Challenge:
All of the lines below are to be printed again exactly; images are excluded from the output.

Data segment:

_ _ _ _ _

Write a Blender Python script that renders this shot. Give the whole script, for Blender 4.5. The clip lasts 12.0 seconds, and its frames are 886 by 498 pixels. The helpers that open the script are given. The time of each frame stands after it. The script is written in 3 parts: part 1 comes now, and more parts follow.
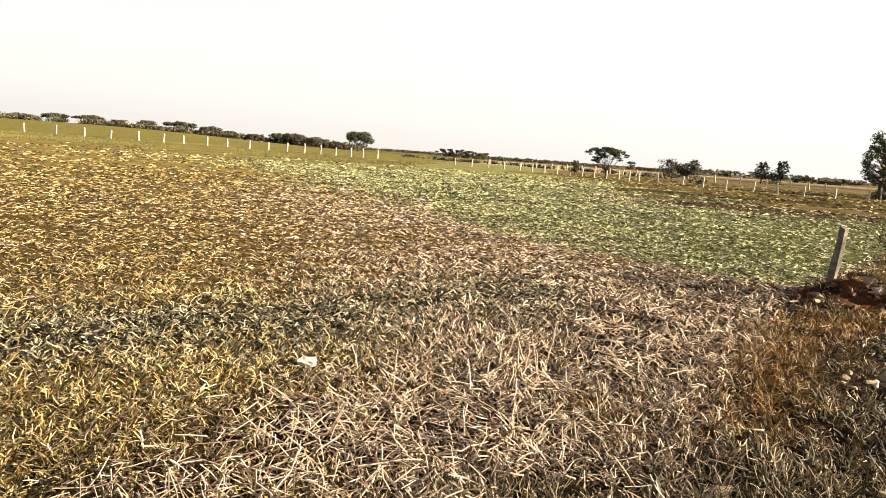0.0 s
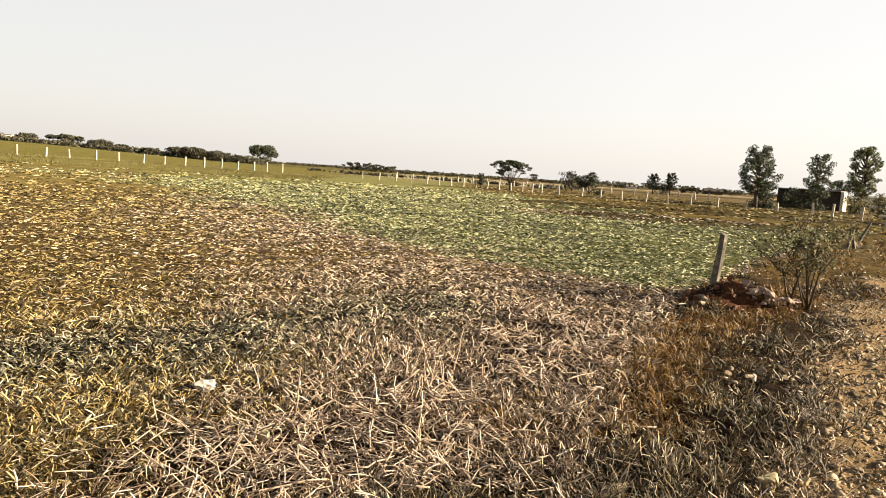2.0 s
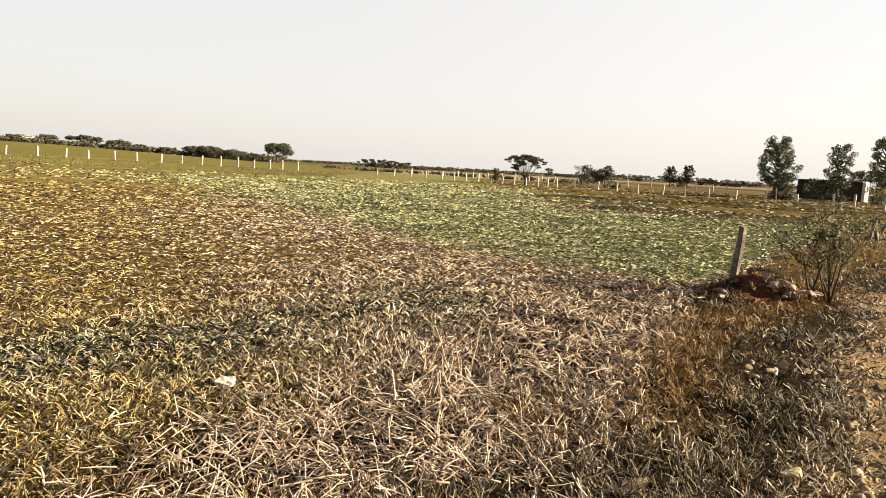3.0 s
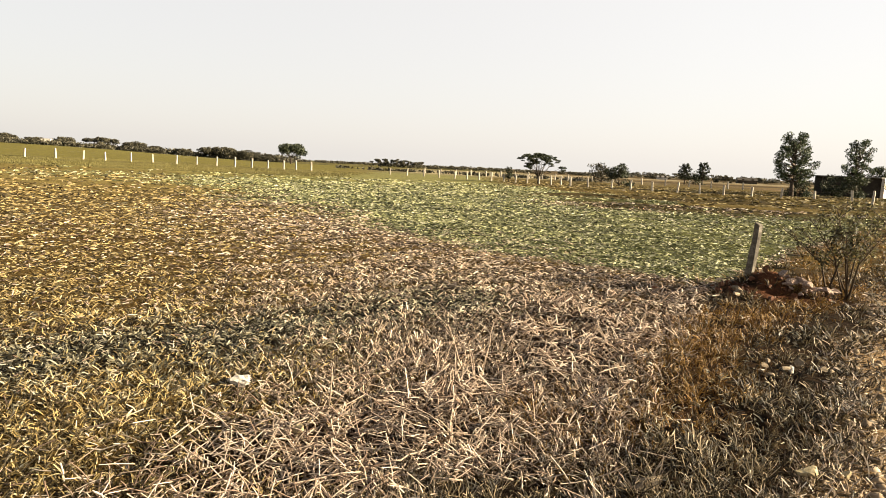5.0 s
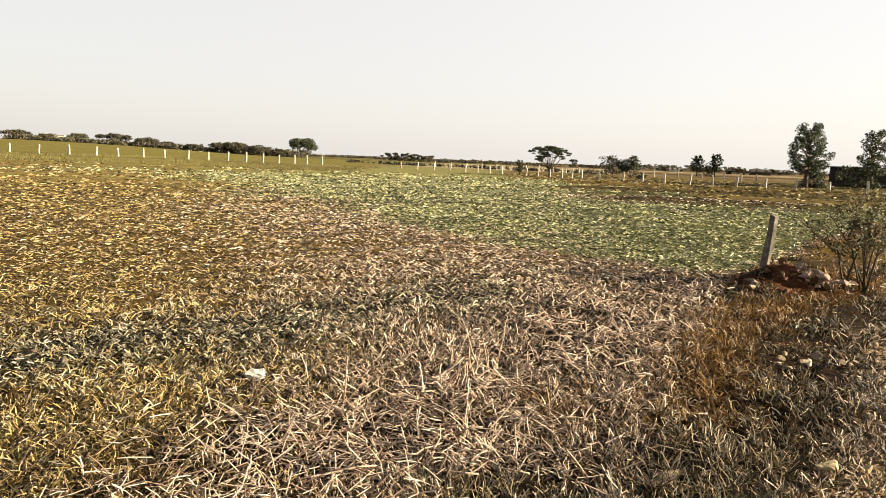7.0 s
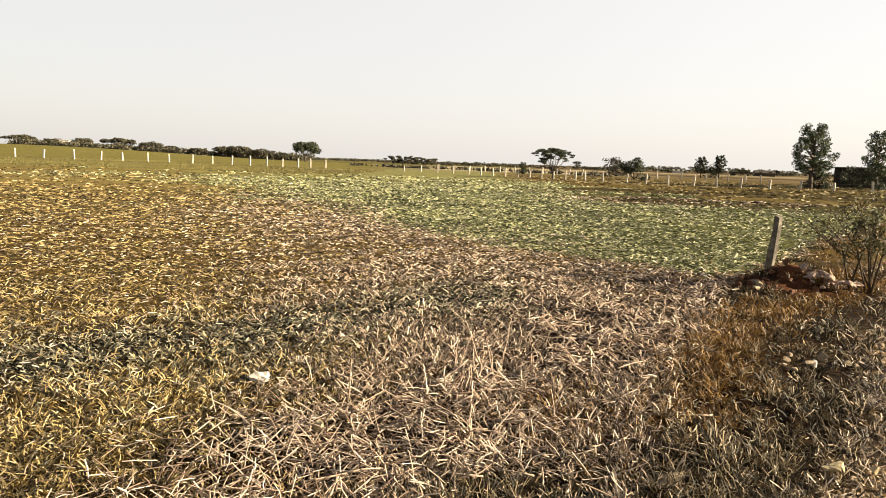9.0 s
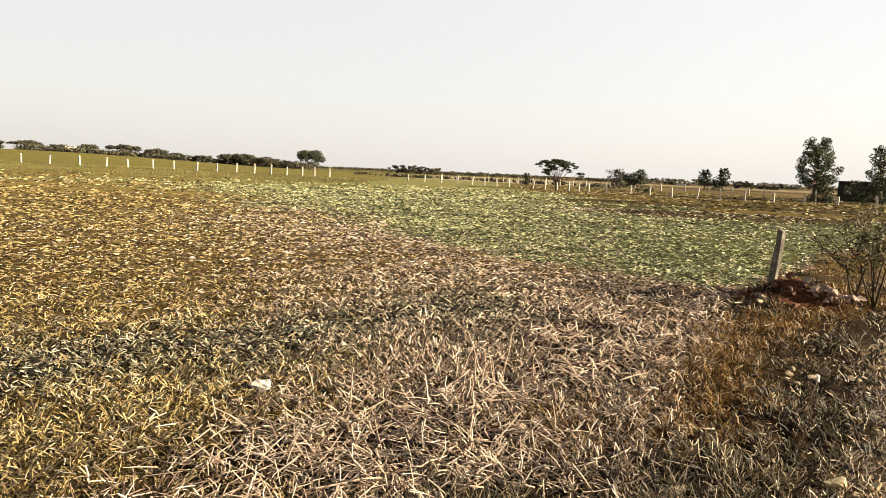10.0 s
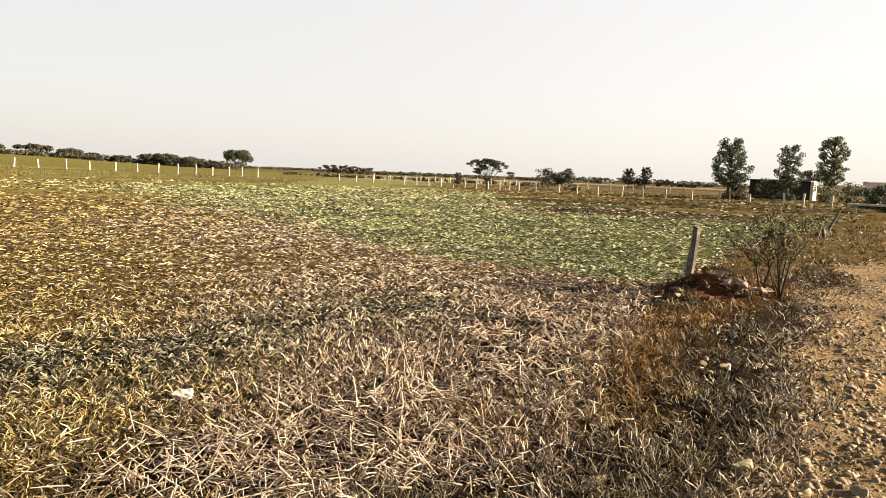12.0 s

_ _ _ _ _

Full response:
Write a Blender Python script that renders this shot. Give the whole script, for Blender 4.5. The clip lasts 12.0 seconds, and its frames are 886 by 498 pixels. The helpers that open the script are given. The time of each frame stands after it. The script is written in 3 parts: part 1 comes now, and more parts follow.
0.0 s
2.0 s
3.0 s
5.0 s
7.0 s
9.0 s
10.0 s
12.0 s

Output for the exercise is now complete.